I’ve always wanted something to represent me. I knew there was the gold ribbon for Childhood Cancer, the pink ribbon for Breast Cancer, so on and so on. I NEEDED something to represent me. That is why I have this first of a kind denim ribbon necklace. It is the first of its mold and has a ONE OF A KIND inscription on the back. My mom and dad have one too. The support I get from my family is incredibly inspiring. I REALLY want to make more people aware, as you can see.
All you can do with Rare Diseases can do is be BRAVE. Look danger, sadness, disappointments, and diagnoses in the face. Be prepared. Don’t let it break you. For each and every Rare Disease, stand up to the challenges it brings, and don’t let them break you. Let it make you stronger.
When I’m here at school I put on a mask.
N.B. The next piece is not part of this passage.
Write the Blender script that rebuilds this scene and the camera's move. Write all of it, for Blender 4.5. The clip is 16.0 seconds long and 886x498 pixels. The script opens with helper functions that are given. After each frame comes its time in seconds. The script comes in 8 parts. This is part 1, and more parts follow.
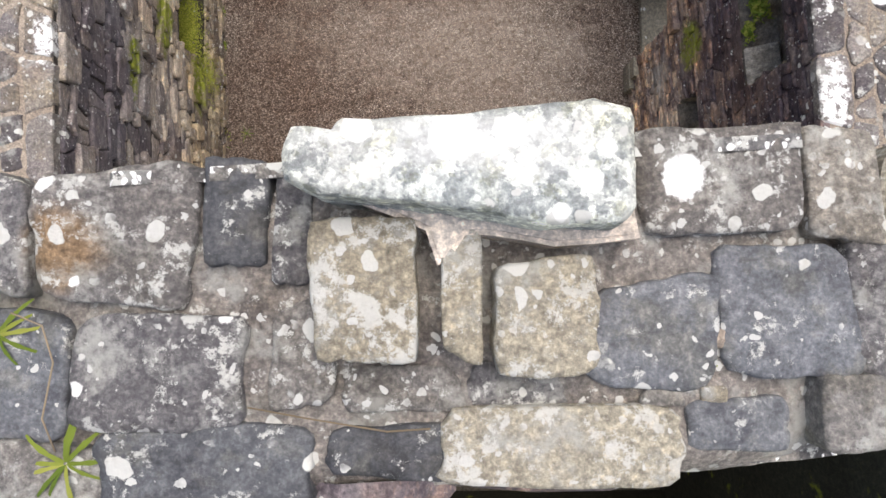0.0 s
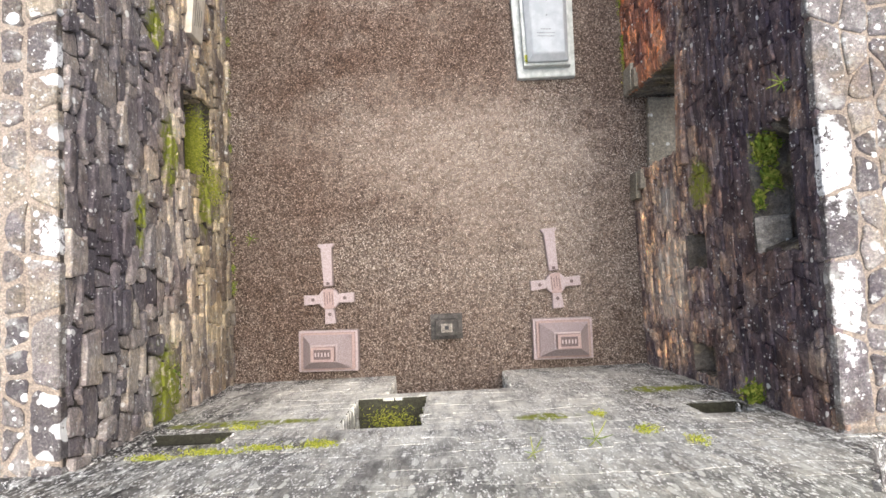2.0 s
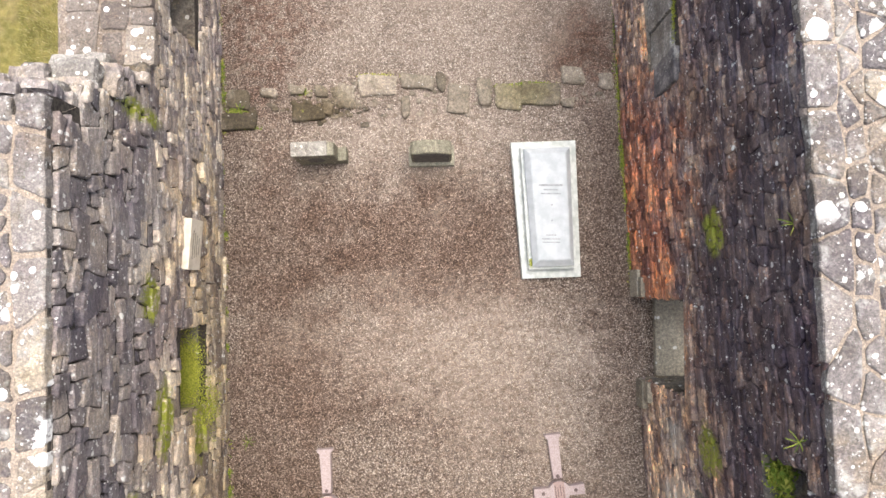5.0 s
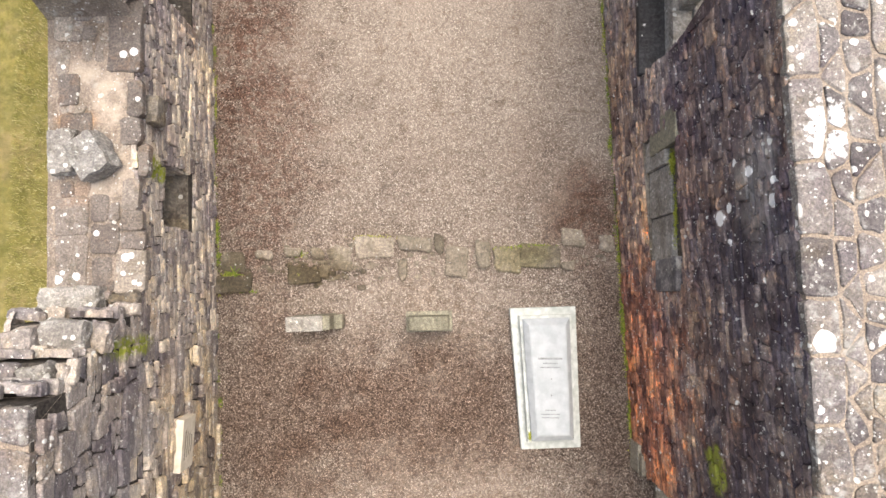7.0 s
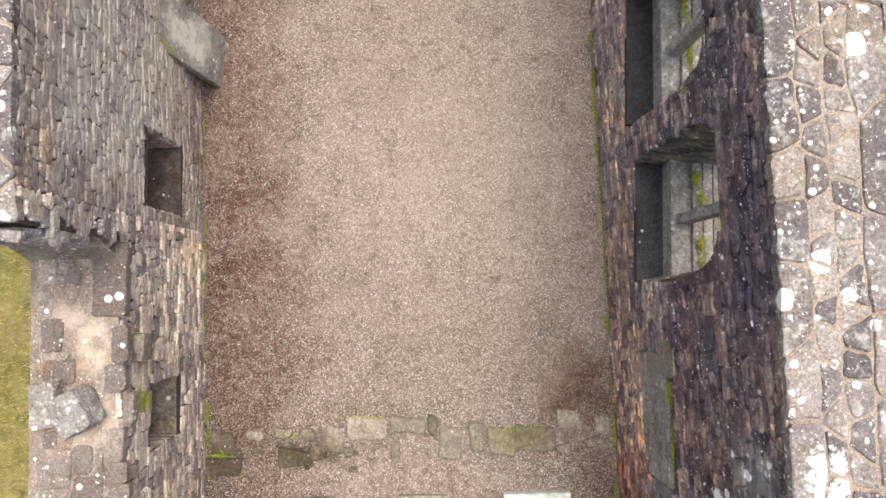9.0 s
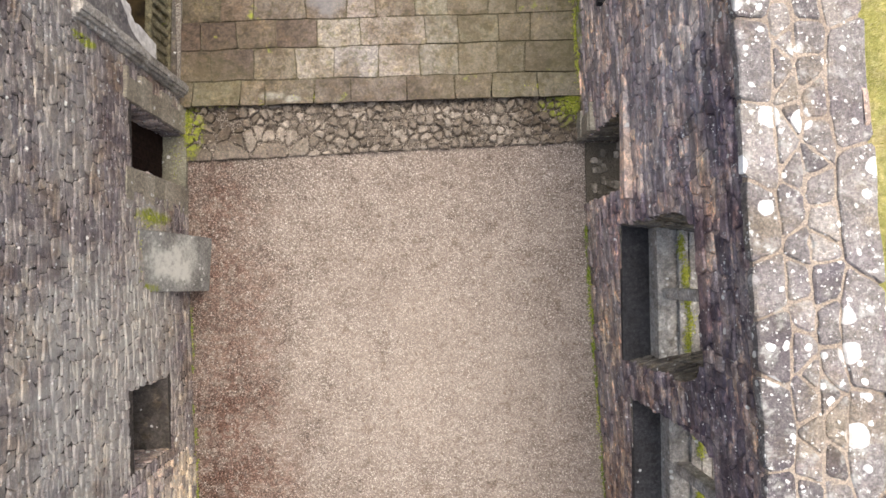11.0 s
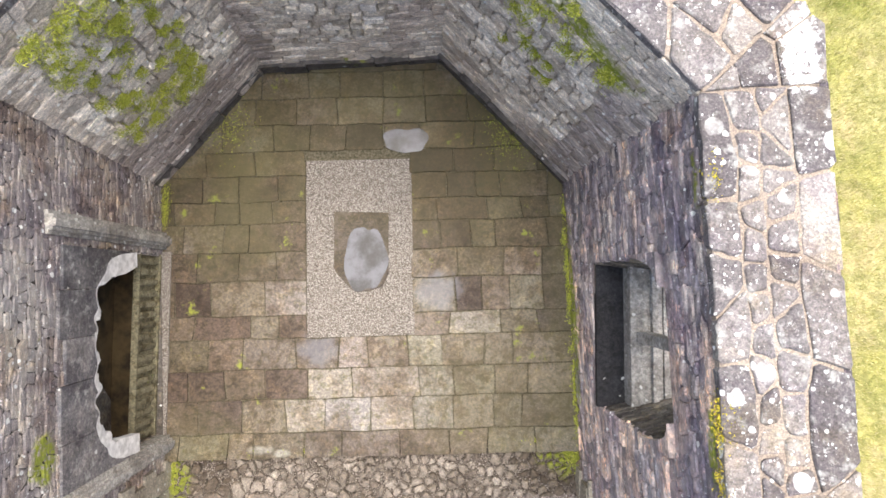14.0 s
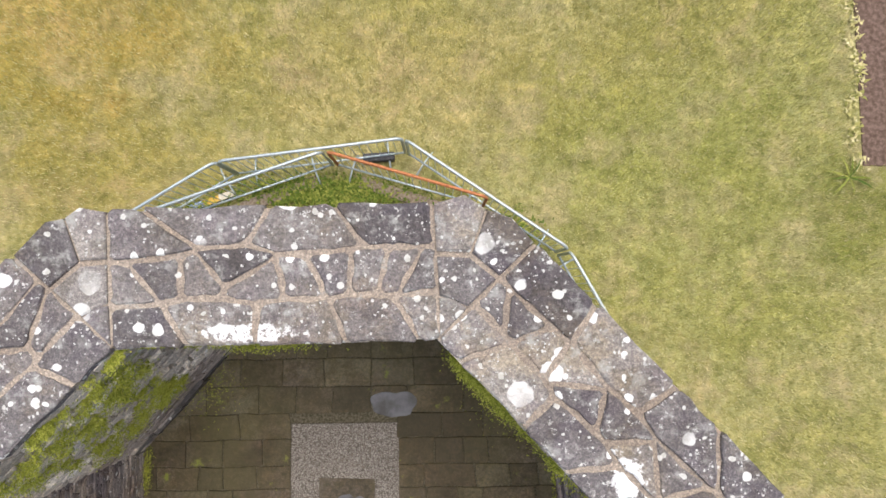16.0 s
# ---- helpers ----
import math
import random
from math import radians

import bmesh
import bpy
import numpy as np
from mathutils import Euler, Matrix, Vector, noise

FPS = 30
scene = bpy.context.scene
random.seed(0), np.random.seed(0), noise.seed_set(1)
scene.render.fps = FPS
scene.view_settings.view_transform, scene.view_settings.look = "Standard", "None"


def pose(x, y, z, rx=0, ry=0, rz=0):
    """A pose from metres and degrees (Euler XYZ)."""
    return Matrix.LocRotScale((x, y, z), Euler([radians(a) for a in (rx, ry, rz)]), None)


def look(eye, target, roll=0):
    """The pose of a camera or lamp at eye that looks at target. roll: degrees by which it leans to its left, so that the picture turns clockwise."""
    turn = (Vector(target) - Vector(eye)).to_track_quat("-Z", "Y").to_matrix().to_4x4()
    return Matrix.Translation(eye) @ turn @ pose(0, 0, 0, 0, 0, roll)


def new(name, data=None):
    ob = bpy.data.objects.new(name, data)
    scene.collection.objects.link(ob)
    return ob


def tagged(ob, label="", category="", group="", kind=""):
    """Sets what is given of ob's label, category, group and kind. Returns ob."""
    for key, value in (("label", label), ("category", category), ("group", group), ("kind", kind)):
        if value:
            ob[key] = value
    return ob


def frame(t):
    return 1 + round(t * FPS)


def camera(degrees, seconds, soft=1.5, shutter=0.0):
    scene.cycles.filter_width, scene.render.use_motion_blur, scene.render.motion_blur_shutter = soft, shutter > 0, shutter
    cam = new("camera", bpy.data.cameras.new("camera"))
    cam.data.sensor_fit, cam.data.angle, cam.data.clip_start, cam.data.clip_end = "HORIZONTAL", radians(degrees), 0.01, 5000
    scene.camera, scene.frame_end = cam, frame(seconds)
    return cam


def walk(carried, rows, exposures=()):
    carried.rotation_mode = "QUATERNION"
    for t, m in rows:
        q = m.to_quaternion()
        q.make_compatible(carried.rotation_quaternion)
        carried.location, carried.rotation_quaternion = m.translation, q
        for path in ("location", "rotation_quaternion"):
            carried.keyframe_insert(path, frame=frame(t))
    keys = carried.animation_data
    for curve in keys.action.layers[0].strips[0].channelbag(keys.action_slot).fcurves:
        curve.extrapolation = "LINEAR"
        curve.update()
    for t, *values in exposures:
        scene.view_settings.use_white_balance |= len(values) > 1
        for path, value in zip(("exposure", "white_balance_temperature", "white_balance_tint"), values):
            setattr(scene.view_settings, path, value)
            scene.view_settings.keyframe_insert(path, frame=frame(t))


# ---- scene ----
cam = camera(72.0, 16.0, 1.6)
EXPO, KELVIN, TINT, SKY, SUN = 0.75, 6500.0, 10.0, 0.165, 1.85
PATH = [
    (0, (0.034, -0.141, 9.621), (0.031, -0.03, 7.625), -1.9),
    (0.3, (0.015, 0.114, 9.629), (0.013, 0.223, 7.631), -1.6),
    (0.5, (0.012, 0.288, 9.623), (0.009, 0.396, 7.626), -2.2),
    (1, (-0.018, 0.689, 9.626), (-0.02, 0.802, 7.629), -1.2),
    (1.5, (-0.018, 1.124, 9.655), (-0.025, 1.235, 7.658), -3.5),
    (2, (-0.024, 1.555, 9.669), (-0.031, 1.665, 7.672), -3.7),
    (2.5, (-0.051, 1.994, 9.67), (-0.055, 2.104, 7.673), -2.1),
    (3, (-0.077, 2.472, 9.663), (-0.078, 2.582, 7.666), -0.8),
    (3.5, (-0.085, 2.984, 9.655), (-0.086, 3.095, 7.658), -0.5),
    (4, (-0.094, 3.537, 9.646), (-0.096, 3.648, 7.649), -0.8),
    (4.2, (-0.108, 3.762, 9.64), (-0.107, 3.875, 7.643), 0.8),
    (6.5, (-0.072, 6.595, 9.649), (-0.077, 6.717, 7.652), -2.0),
    (7, (-0.081, 7.281, 9.645), (-0.082, 7.404, 7.649), -0.0),
    (7.5, (-0.086, 7.988, 9.647), (-0.084, 8.11, 7.65), 1.5),
    (8, (-0.097, 8.696, 9.656), (-0.09, 8.818, 7.659), 3.4),
    (8.2, (-0.09, 8.969, 9.658), (-0.084, 9.093, 7.662), 3.4),
    (10.3, (-0.004, 12.281, 9.663), (0.003, 12.383, 7.666), 4.8),
    (10.5, (0.001, 12.654, 9.67), (0.009, 12.745, 7.672), 5.8),
    (11, (0.006, 13.488, 9.652), (0.017, 13.575, 7.654), 7.1),
    (11.5, (0.051, 14.343, 9.636), (0.055, 14.429, 7.638), 3.1),
    (12, (0.029, 15.2, 9.627), (0.039, 15.289, 7.629), 6.9),
    (12.5, (0.054, 16.081, 9.612), (0.062, 16.174, 7.614), 5.3),
    (13, (0.106, 16.968, 9.597), (0.105, 17.068, 7.599), -0.1),
    (13.5, (0.117, 17.885, 9.597), (0.116, 17.991, 7.6), -0.3),
    (14, (0.106, 18.826, 9.613), (0.112, 18.94, 7.617), 3.3),
    (14.5, (0.145, 19.803, 9.629), (0.149, 19.921, 7.633), 2.6),
    (15, (0.176, 20.805, 9.65), (0.181, 20.924, 7.653), 3.1),
    (15.5, (0.206, 21.807, 9.659), (0.211, 21.927, 7.663), 3.0),
    (16, (0.243, 22.842, 9.668), (0.247, 22.966, 7.672), 2.8),
]
walk(cam, [(t, look(eye, target, roll)) for t, eye, target, roll in PATH], [(t, EXPO + e, KELVIN + (-100.0 if t < 4.5 else 350.0 if t < 9 else 100.0 if t < 13.5 else -120.0), TINT) for t, e in ((0.0, -0.78), (0.5, -1.25), (1.0, -0.96), (1.5, -0.40), (2.0, -0.18), (3.0, -0.04), (4.0, 0.0), (6.5, -0.1), (8.2, -0.14), (10.3, -0.16), (11.5, -0.1), (13.0, 0.04), (14.0, 0.28), (14.5, 0.2), (15.0, -0.08), (15.5, -0.36), (16.0, -0.68))])

# ---------------------------------------------------------------- light
world = bpy.data.worlds.new("overcast_sky")
scene.world = world
world.use_nodes = True
wn = world.node_tree
sky = wn.nodes.new("ShaderNodeTexSky")
sky.sky_type, sky.sun_disc = "NISHITA", False
sky.sun_elevation, sky.sun_rotation = radians(70), radians(36)
sky.air_density, sky.dust_density, sky.ozone_density = 1.0, 6.0, 1.0
wn.links.new(sky.outputs[0], wn.nodes["Background"].inputs[0])
wn.nodes["Background"].inputs[1].default_value = SKY
sun = new("sun", bpy.data.lights.new("sun", "SUN"))
sun.data.energy, sun.data.angle, sun.data.color = SUN, radians(55), (1.0, 0.96, 0.90)
sun.matrix_world = look((2.0, 10.0, 40), (0.0, 0.0, 0))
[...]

A mask of happiness, of making people think that I can brush everything away. No one knows that under that mask is a girl with the weight of the world on her shoulders. All I can do is be BRAVE. I cannot do what everyone else can. I struggle to fit in and find acceptance in the world. All I can rely on to make me smile and laugh are my friends. They are part of the reason that I can keep up the mask. I will never let anyone know what I think. That is who I am and what I do. NEVER judge someone by what they look on the outside. I am a perfect example of this.
Be KIND, be AWARE, Rare Diseases are EVERYWHERE!
And then – as if I wasn’t proud enough…. she put this video together all by herself….
Such a proud Mom! Spreading the word…. LOVE this kid.
Can’t wait until tomorrow for MOVIE NIGHT!